Una novela intensa que enfrenta nuestro pretérito reciente (la guerra civil española y la resaca de todas sus consecuencias) con la actualidad que vivimos, en donde, para algunos, la huida de las urbes se hace necesaria por buscar algo de paz y de tranquilidad en esos pueblos y aldeas que denominan la España vaciada.
Seca en el decir, la novela, en la forma incluso, tajante en las expresiones “Los ojos cerrados”. Dura. Escabrosa como todo atropello en los que la dignidad de las personas es barrida por la fuerza del fanatismo y la coacción de las armas, apagando el ardor de la vida en la tierra que nos da sepultura.

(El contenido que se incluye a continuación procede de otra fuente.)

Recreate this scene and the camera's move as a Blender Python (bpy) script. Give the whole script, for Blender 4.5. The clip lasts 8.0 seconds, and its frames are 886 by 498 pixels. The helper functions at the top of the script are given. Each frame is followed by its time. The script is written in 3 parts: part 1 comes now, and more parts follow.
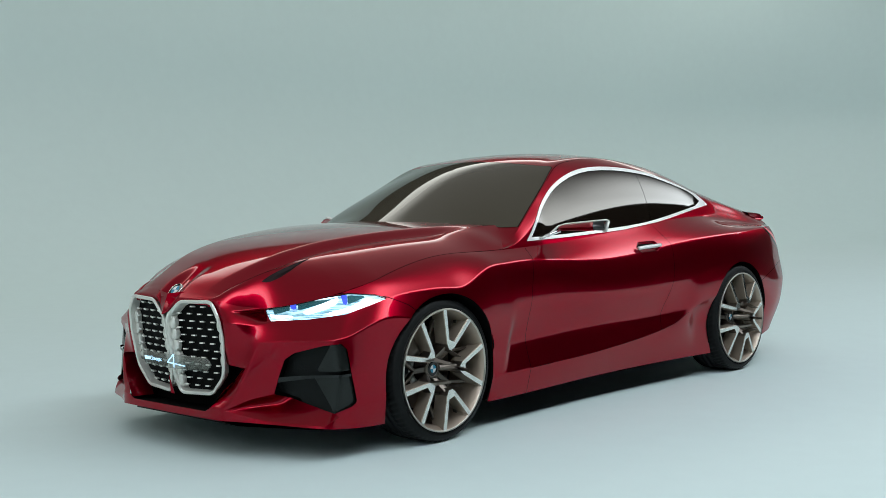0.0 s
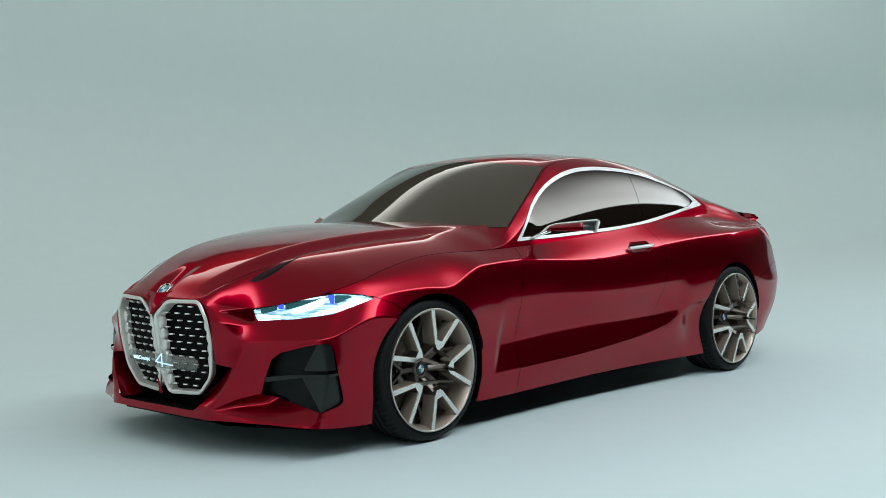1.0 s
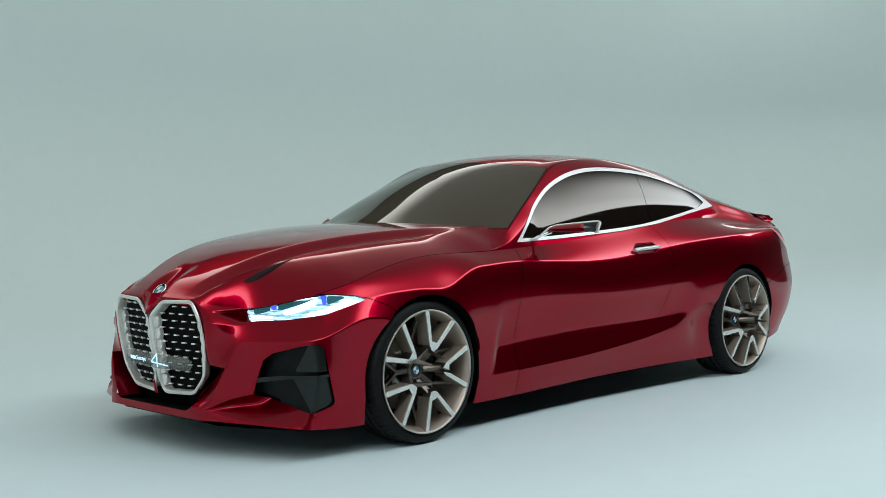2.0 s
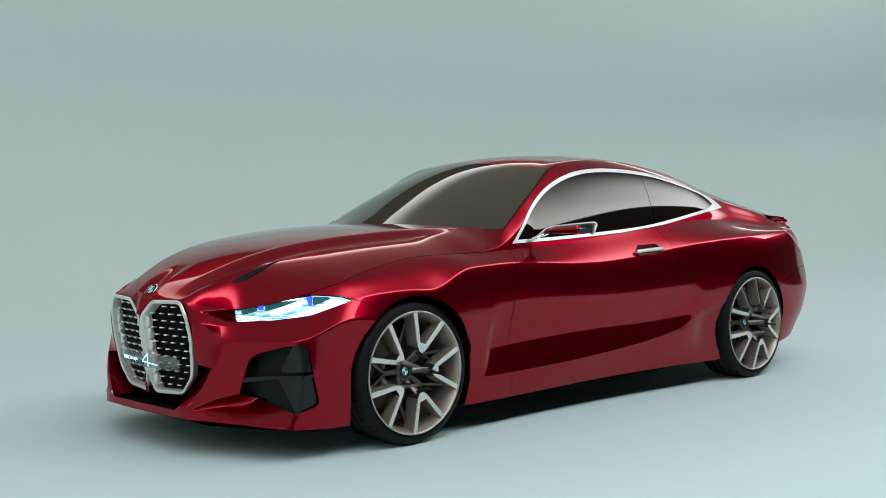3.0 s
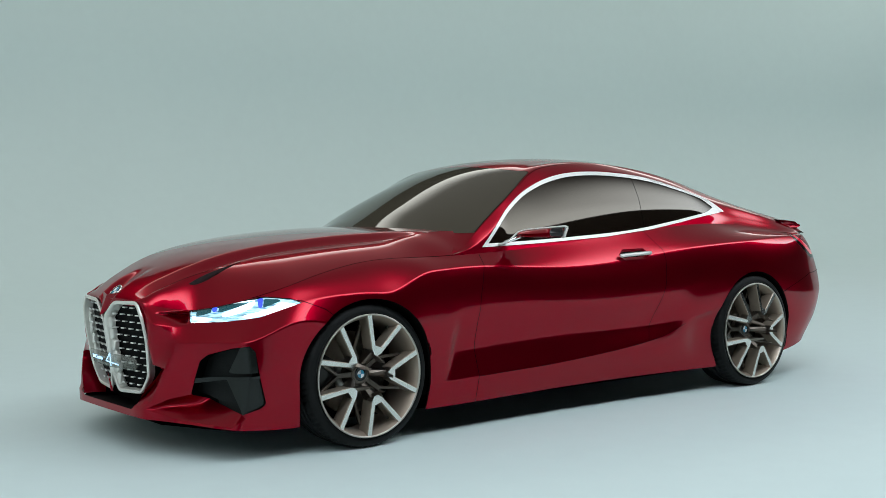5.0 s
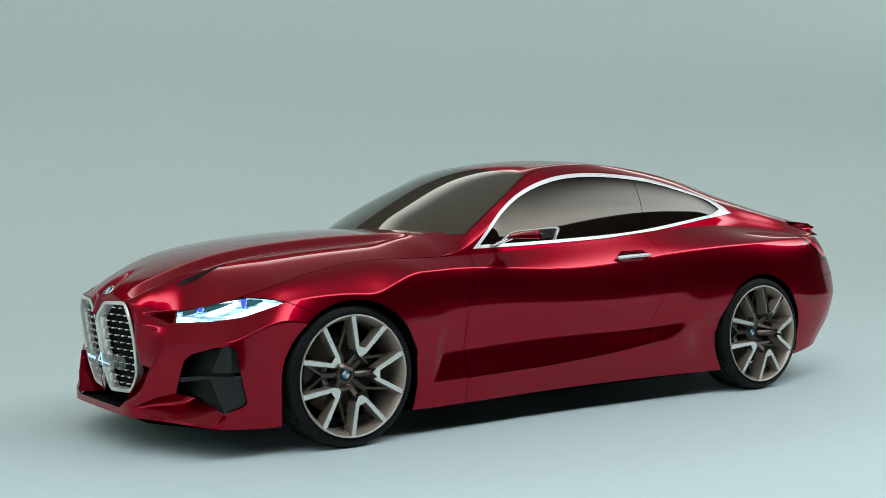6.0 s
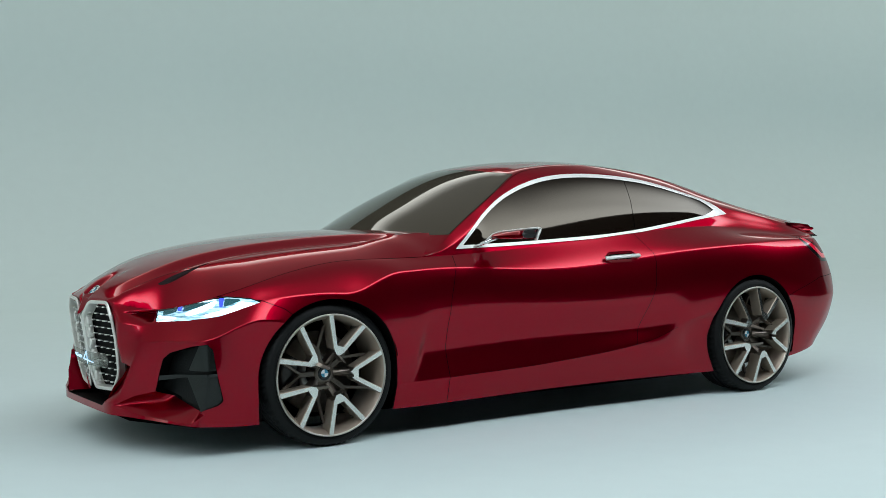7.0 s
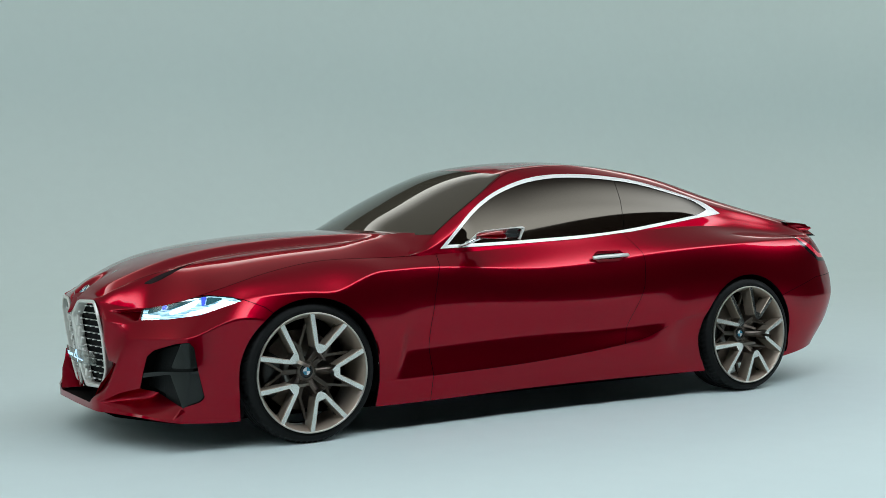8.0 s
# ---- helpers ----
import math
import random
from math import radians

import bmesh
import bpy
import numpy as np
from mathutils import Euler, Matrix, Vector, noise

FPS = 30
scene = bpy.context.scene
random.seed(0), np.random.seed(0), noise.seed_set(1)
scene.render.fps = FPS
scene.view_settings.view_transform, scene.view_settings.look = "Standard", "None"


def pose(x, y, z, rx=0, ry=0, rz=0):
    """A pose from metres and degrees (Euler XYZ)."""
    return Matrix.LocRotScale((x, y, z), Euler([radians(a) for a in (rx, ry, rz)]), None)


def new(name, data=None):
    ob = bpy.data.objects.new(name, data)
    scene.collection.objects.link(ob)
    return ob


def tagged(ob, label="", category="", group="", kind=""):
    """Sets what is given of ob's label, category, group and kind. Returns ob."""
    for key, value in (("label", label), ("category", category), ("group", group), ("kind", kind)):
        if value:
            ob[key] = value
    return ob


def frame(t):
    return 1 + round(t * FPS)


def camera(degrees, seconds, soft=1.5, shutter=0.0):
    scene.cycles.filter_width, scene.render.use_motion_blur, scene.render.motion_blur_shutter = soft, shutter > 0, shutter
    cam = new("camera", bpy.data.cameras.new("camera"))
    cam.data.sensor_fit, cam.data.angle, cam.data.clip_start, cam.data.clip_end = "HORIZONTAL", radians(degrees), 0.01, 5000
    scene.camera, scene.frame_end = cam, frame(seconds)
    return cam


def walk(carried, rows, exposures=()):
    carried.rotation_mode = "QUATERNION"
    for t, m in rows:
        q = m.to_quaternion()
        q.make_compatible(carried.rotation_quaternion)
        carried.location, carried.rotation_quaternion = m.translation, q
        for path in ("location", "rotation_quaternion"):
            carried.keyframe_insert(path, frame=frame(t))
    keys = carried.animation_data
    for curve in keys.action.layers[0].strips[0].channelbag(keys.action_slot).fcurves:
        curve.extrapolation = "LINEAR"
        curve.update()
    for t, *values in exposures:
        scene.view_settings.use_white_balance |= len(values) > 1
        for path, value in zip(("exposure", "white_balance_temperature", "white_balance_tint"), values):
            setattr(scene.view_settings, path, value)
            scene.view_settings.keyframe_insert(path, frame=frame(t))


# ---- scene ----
cam = camera(40.2, 8.0, soft=0.85)
# seconds, eye, yaw, pitch, lean to the right
ROWS = [
    (0.0, -4.175, -4.649, 1.174, -48.18, -2.77, 0.68),
    (0.5, -4.169, -4.666, 1.172, -48.23, -2.76, 0.64),
    (1.0, -4.117, -4.715, 1.170, -47.85, -2.74, 0.64),
    (1.5, -4.043, -4.775, 1.168, -47.02, -2.70, 0.65),
    (3.0, -3.726, -5.065, 1.158, -43.30, -2.54, 0.63),
    (3.5, -3.605, -5.167, 1.158, -42.13, -2.51, 0.65),
    (4.0, -3.452, -5.279, 1.160, -40.64, -2.49, 0.64),
    (4.5, -3.334, -5.387, 1.155, -39.71, -2.39, 0.56),
    (5.0, -3.183, -5.515, 1.147, -38.22, -2.30, 0.57),
    (6.5, -2.750, -5.858, 1.110, -33.85, -1.87, 0.72),
    (7.0, -2.631, -5.956, 1.096, -32.91, -1.75, 0.77),
    (7.5, -2.531, -6.048, 1.084, -32.12, -1.63, 0.85),
    (8.0, -2.411, -6.172, 1.071, -30.88, -1.53, 0.96),
]
walk(cam, [(t, pose(x, y, z, 0, 0, yaw) @ pose(0, 0, 0, 90 + pitch) @ pose(0, 0, 0, 0, 0, -lean)) for t, x, y, z, yaw, pitch, lean in ROWS])

# ---------------------------------------------------------------- light
scene.view_settings.exposure = -0.76
world = bpy.data.worlds.new("world")
scene.world = world
world.use_nodes = True
world.node_tree.nodes["Background"].inputs[0].default_value = (0.55, 0.68, 0.72, 1)
world.node_tree.nodes["Background"].inputs[1].default_value = 0.02


# ---------------------------------------------------------------- materials
def mat(name, colour, rough=0.5, metal=0.0, coat=0.0, grain=0.0, scale=40.0, bump=0.0, emit=None, spec=0.5, tint=None, coat_ior=1.5):
    m = bpy.data.materials.new(name)
    m.use_nodes = True
    nt = m.node_tree
    b = nt.nodes["Principled BSDF"]
    b.inputs["Base Color"].default_value = (*colour, 1)
    b.inputs["Roughness"].default_value = rough
    b.inputs["Metallic"].default_value = metal
    b.inputs["Coat Weight"].default_value = coat
    b.inputs["Coat Roughness"].default_value = 0.015
    b.inputs["Coat IOR"].default_value = coat_ior
    b.inputs["Specular IOR Level"].default_value = spec
    if tint:
        b.inputs["Specular Tint"].default_value = (*tint, 1)
    if grain or bump:
        co = nt.nodes.new("ShaderNodeTexCoord")
        n1 = nt.nodes.new("ShaderNodeTexNoise")
        n1.inputs["Scale"].default_value, n1.inputs["Detail"].default_value = scale, 6
        n2 = nt.nodes.new("ShaderNodeTexNoise")
        n2.inputs["Scale"].default_value, n2.inputs["Detail"].default_value = scale * 0.06, 3
        nt.links.new(co.outputs["Object"], n1.inputs["Vector"])
        nt.links.new(co.outputs["Object"], n2.inputs["Vector"])
        mix = nt.nodes.new("ShaderNodeMath")
        mix.operation = "MULTIPLY_ADD"
        mix.inputs[1].default_value = 0.5
        nt.links.new(n1.outputs["Fac"], mix.inputs[0])
        half = nt.nodes.new("ShaderNodeMath")
        half.operation = "MULTIPLY"
        half.inputs[1].default_value = 0.5
        nt.links.new(n2.outputs["Fac"], half.inputs[0])
        nt.links.new(half.outputs[0], mix.inputs[2])
        ramp = nt.nodes.new("ShaderNodeMapRange")
        ramp.inputs["From Min"].default_value, ramp.inputs["From Max"].default_value = 0.3, 0.7
        ramp.inputs["To Min"].default_value, ramp.inputs["To Max"].default_value = 1 - grain, 1 + grain
        nt.links.new(mix.outputs[0], ramp.inputs["Value"])
        mul = nt.nodes.new("ShaderNodeMix")
        mul.data_type, mul.blend_type = "RGBA", "MULTIPLY"
        mul.inputs["Factor"].default_value = 1.0
        mul.inputs["A"].default_value = (*colour, 1)
        nt.links.new(ramp.outputs[0], mul.inputs["B"])
        nt.links.new(mul.outputs["Result"], b.inputs["Base Color"])
        if bump:
            bp = nt.nodes.new("ShaderNodeBump")
            bp.inputs["Strength"].default_value, bp.inputs["Distance"].default_value = bump, 0.002
            nt.links.new(n1.outputs["Fac"], bp.inputs["Height"])
            nt.links.new(bp.outputs[0], b.inputs["Normal"])
    if emit:
        b.inputs["Emission Color"].default_value = (*emit[0], 1)
        b.inputs["Emission Strength"].default_value = emit[1]
    return m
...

Dolorosa. Sin pocas florituras las más de las veces. Solo los hechos crudos y la suma del espanto y el desgarro entrevisto en los ojos, en el cuerpo y en los sueños parcos y circunspectos de algunos de los moradores de un pequeño pueblo; tosco el pueblo sin nombre al que llama la narradora Pueblo Chico, rudimentario el mismo, anclado a otra época por las señales inequívocas que dejan el dolor y la ausencia, por lo que algunos recuerdan, por lo que aún se teme porque es como una segunda piel, y pese al tiempo transcurrido desde la guerra aún se espera, aún pueden volver los fantasmas.
“Cuidado con la sierra, se come a la gente”, le hace decir Portela a uno de los personajes. Una sierra que vio esconderse a los hombres y también cómo otros hombres, perseguían con saña a los primeros.
Pretérito y presente, decíamos. Pero, las pesadillas, los sueños, el recuerdo de lo que sucedió sigue estando presente para algunos, como el manto de una niebla persistente que no terminará jamás de levantarse si no se aclara lo acaecido.
Pero, esperar, levantar la verdad de la tumba en que fue encerrada por la Historia, parece que no es posible, a pesar de los intentos de muchos que reivindican eso que llaman “la memoria”. Esa verdad atroz que asesinó millones de sueños junto con los cuerpos que los albergaron. Que llegaba de madrugada soliviantando la paz de los hogares, la armonía de la vida y de la convivencia.
El viento asesino que envuelve a toda guerra como la sombra de un huracán imparable sin racionalidad posible. Miedo, solo temor, hambre, desdicha, orfandad, ausencia, animalidad, carencia, bestialidad si quieren.
Memoria histórica en vena, en la sesera, nos introduce Edurne Portela en “Los ojos cerrados”. La maldad en abstracto con todas sus cuchilladas. Las que pasaron nuestros antepasados, las que habitan en muchos sitios del mundo y las que lo harán en el devenir en otros lugares para desgracia de la humanidad.
No obstante, Edurne Portela ha decidido no contar esta historia de forma lineal, como una novela río que debe desembocar en el mar del desenlace. No. Y quizás sea porque el desenlace ya sabemos cuál es, lo conocemos: No estamos al corriente de ese pretérito tan cercano y que nos ha hecho como somos. Nos lo han ocultado. Pero, eso es lo que una pareja de recién llegados a Pueblo Chico descubrirá en algunos de sus habitantes y en sus historias, a través las más de las veces de frases que parecieran incongruentes o nacidas de la locura o de una avanzada demencia senil.
La historia pareciera así, tal como está contada, algo deslavazada, inconexa si quieren, y requiere a mi entender el esfuerzo de un lector atento, pero, para muchos supondrá un goce estético sin duda.